O que há, cada vez mais, é a consciência de que deve-se buscar preservar o planeta em que vivemos. Bate-se na mesma tecla: só temos uma Terra. “Fomos alienados desse organismo de que somos parte, a Terra, e passamos a pensar que ela é uma coisa e nós, outra: a Terra e a humanidade. Eu não percebo onde tem alguma coisa que não seja natureza. Tudo é natureza. O cosmo é natureza. Tudo em que eu consigo pensar é natureza”, disse Ailton Krenak, no livro Brasil – Paraíso Restaurável, de Jorge Caldeira, Julia Sekula e Luana Schabib.
Assim, alguns temas ganham solidez, como a certeza de que os combustíveis fósseis devem ser radicalmente diminuídos no cotidiano da sociedade atual. As fontes alternativas e limpas de energia, ganham força.
O Brasil deveria estar hoje na liderança desse processo. Seja porque a energia elétrica nacional tem como fonte a geração hídrica há mais de um século. A água renova nossas luzes. Assim como o etanol funcionou para diminuir a poluição da gasolina desde os anos de 1970. E o biodiesel fez no mesmo caminho recentemente.
Durante quase seis meses do ano, certas regiões do país não têm chuvas e o sol incandesce. Outras têm ventos o ano inteiro. Essa diversidade de fontes de energia ainda incluem reservas de urânio, mas essa é uma discussão ainda radioativa pela história de desastres com usinas atômicas.

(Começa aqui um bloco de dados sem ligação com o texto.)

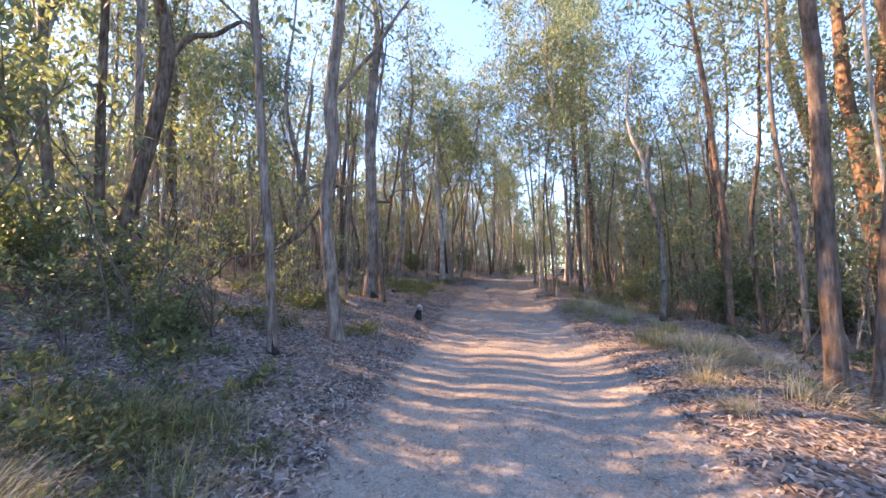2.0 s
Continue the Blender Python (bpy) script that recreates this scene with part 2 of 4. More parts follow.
# ---- mesh helpers ----
class Shape:
    """Vertices and faces gathered before they become one mesh."""

    def __init__(self):
        self.v, self.f = [], []

    def tube(self, pts, radii, sides=10, rough=0.0, seed=0, cap=True, oval=0.0):
        pts = [Vector(p) for p in pts]
        base, rnd = len(self.v), random.Random(seed)
        phase = [rnd.uniform(0, 6.28) for _ in range(4)]
        side = Vector((1, 0, 0))
        for i, p in enumerate(pts):
            t = (pts[min(i + 1, len(pts) - 1)] - pts[max(i - 1, 0)]).normalized()
            side = (side - t * side.dot(t))
            side = side.normalized() if side.length > 1e-4 else t.orthogonal().normalized()
            up = t.cross(side)
            for k in range(sides):
                a = 2 * math.pi * k / sides
                w = 1 + rough * (math.sin(3 * a + phase[0] + i * 0.5) * 0.5 + math.sin(5 * a + phase[1] - i * 0.9) * 0.3 + rnd.uniform(-0.5, 0.5))
                w *= 1 + oval * math.cos(2 * a + phase[2])
                self.v.append(p + (side * math.cos(a) + up * math.sin(a)) * radii[i] * w)
        n = len(pts)
        for i in range(n - 1):
            for k in range(sides):
                a, b = base + i * sides + k, base + i * sides + (k + 1) % sides
                self.f.append((a, b, b + sides, a + sides))
        if cap:
            self.f.append(tuple(base + k for k in reversed(range(sides))))
            self.f.append(tuple(base + (n - 1) * sides + k for k in range(sides)))
        return self

    def mesh(self, name, mat, smooth=True):
        me = bpy.data.meshes.new(name)
        me.from_pydata([tuple(v) for v in self.v], [], self.f)
        me.materials.append(mat)
        me.polygons.foreach_set("use_smooth", [smooth] * len(me.polygons))
        me.update()
        return me


def part(name, data, parent, label=""):
    ob = new(name, data)
    ob.parent = parent
    return tagged(ob, label)


def thing(name, x, y, label, category, group="", z=None, sink=0.0, turn=0.0):
    ob = new(name)
    ob.empty_display_size = 0.2
    ob.matrix_basis = pose(x, y, (ground(x, y) if z is None else z) - sink, 0, 0, turn)
    return tagged(ob, label, category, group)


def curve_through(pts, steps=4):
    """A smooth line through the points."""
    pts = [Vector(p) for p in pts]
    ext = [pts[0] * 2 - pts[1]] + pts + [pts[-1] * 2 - pts[-2]]
    out = []
    for i in range(1, len(ext) - 2):
        a, b, c, d = ext[i - 1], ext[i], ext[i + 1], ext[i + 2]
        for s in range(steps):
            t = s / steps
            out.append(0.5 * (2 * b + (c - a) * t + (2 * a - 5 * b + 4 * c - d) * t * t + (3 * b - a - 3 * c + d) * t ** 3))
    return out + [pts[-1]]


def leaf_mesh(name, mat, centres, length, width, droop, rng, bend=0.25):
    """Many long leaves, each two bent halves, hung about the given centres."""
    n = len(centres)
    if n == 0:
        return Shape().mesh(name, mat)
    c = np.asarray(centres, float)
    d = rng.normal(size=(n, 3))
    d /= np.linalg.norm(d, axis=1)[:, None]
    d[:, 2] -= droop
    d /= np.linalg.norm(d, axis=1)[:, None]
    s = np.cross(d, rng.normal(size=(n, 3)))
    s /= np.linalg.norm(s, axis=1)[:, None] + 1e-9
    u = np.cross(d, s)
    ln = (length * rng.uniform(0.6, 1.3, n))[:, None]
    wd = (width * rng.uniform(0.7, 1.3, n))[:, None]
    v = np.stack([c, c + d * ln * 0.4 + s * wd * 0.5 + u * wd * bend, c + d * ln + u * wd * bend * 0.5, c + d * ln * 0.4 - s * wd * 0.5 + u * wd * bend], 1).reshape(-1, 3)
    return quads(name, mat, v, n)


def quads(name, mat, v, n):
    me = bpy.data.meshes.new(name)
    me.vertices.add(len(v))
    me.vertices.foreach_set("co", v.ravel())
    me.loops.add(4 * n)
    me.loops.foreach_set("vertex_index", np.arange(4 * n))
    me.polygons.add(n)
    me.polygons.foreach_set("loop_start", np.arange(n) * 4)
    me.materials.append(mat)
    me.update(calc_edges=True)
    me.validate()
    return me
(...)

O presidente Jair Bolsonaro foi nesta quinta-feira na cúpula de líderes sobre o clima, e tinha esse passado nacional de ativos a apoiá-lo. Mas temos também um passivo atual, a ameaça aos biomas brasileiros. Em primeiro, a floresta amazônica. O mundo olha para aquele imenso território como um parque – que deve ser preservado. Mais de 20 milhões de pessoas vivem ali sem brincar. Alguns em equilíbrio, outros provocando devastação.
Esse é um assunto que deve ser tratado sem paixões. Há incêndios e devastação ocorrendo na amazônia legal há décadas. É um território de lutas e conflitos, onde há riquezas minerais e naturais incontáveis. E a primeira coisa que deveríamos fazer, é contar essas riquezas. Um a uma, com disciplina, método e sistematização. Ciência para desvendar nossa ignorância sobre esse imenso patrimônio.
Sequer sabemos sobre todas as espécies vegetais e animais que lá existem. Ou dos princípios ativos que podem existir em algumas desses desconhecidos ilustres para todo o mundo. Claro, para isso precisamos usar recursos, investir em pesquisa e desenvolvimento. Trazer até cientistas do mundo para colaborar com essa produção, que interessa a todos. Sem xenofobia, mas também sem amadorismo que permitam aos japoneses se apossar de marcas como o açaí…
Jorge Caldeira, em seu livro sobre o paraíso brasileiro, demonstra que ele é restaurável pela abundância de possibilidades de fontes de energia para movimentar a indústria. A natureza pode ser o grande fator diferencial do Brasil. É preciso cuidar bem desse patrimônio. Mas muito além de conservá-lo, é essencial saber usá-lo para o bem da humanidade. E do Brasil, que faz parte desse todo.